Thursday, July 5, 2007

Knee High, By the Fifth of July

Since the days of my youth, too many years ago now, the old timers would talk about the corn crop looking good if it was "Knee high, by the 4th of July". Now this saying was directly related to the fact that the corn was typically not planted until after the 5th of May and sometimes the real procrastinators would not be done planting corn till near the 1st of June. Over the years we have learned something about growing corn. Every day after the 15th of May, some are saying the 10th, reduces yield by one bushel. In other words corn planted on the 20th of April should yield 20 to 25 bushel an acre more than corn planted on the 15th of May. Using a price of $3.00 dollars a bushel, we're talking about $60 to $75 dollars an acre for planting early. In the cutthroat farming game, those dollars are far to precious to let slip away. So, most corn planted in north Iowa this year was planted between the 20th of April and May 10th. This planting window allows for rainy days or even a week, multiple fields and other things which are required to produce a crop, such as manure hauling, fertilizer application and spraying.

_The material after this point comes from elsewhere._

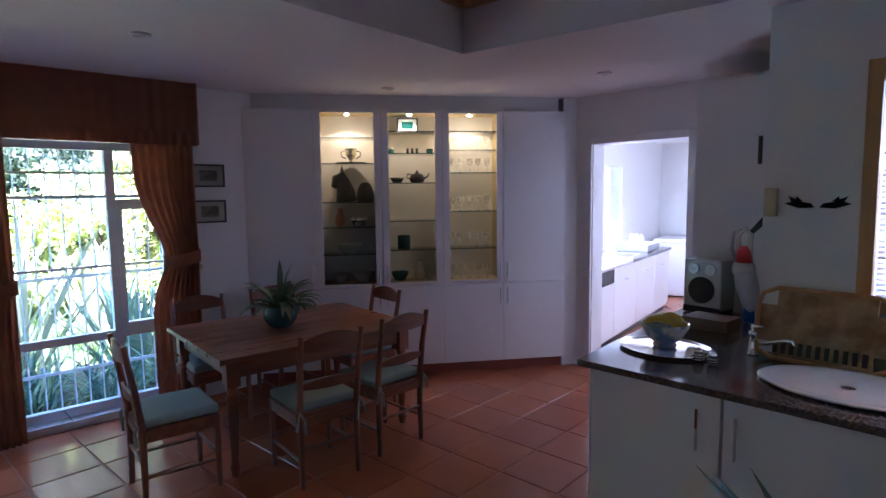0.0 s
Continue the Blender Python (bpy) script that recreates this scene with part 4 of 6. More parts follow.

All of which, helps to explain this picture. The corn was planted on (I think) April 28th, we have so far had adequate rainfall, and warm weather. Corn needs a certain number of "heat units", ie days with x amount of BTU's in sunshine, to reach maturity. I'm not giving a specific number because this number varies according to the number of days a particular varity takes to reach maturity. Some corn takes 98 days to reach maturity, some takes 114 days. A farmer will plant some corn from several different groups to spread his risk, each group will be affected differently by the weather conditions, rainfall during pollination, and other factors such as bugs, fungus, and wind. This corn in the picture has been growing for 68 days. It will tassel, and begin pollination in the next 5 days. Yields will be much better if we recieve rain during pollination. The the pollen falling down onto the silks on the ears of corn will stick and pollinate the plant better if they are wet.



As you can see, this corn is a little past knee high, on my seven year-old.

The crop is looking good. We'll need a rain in the next ten days, and not to much heat, it was over 90 today.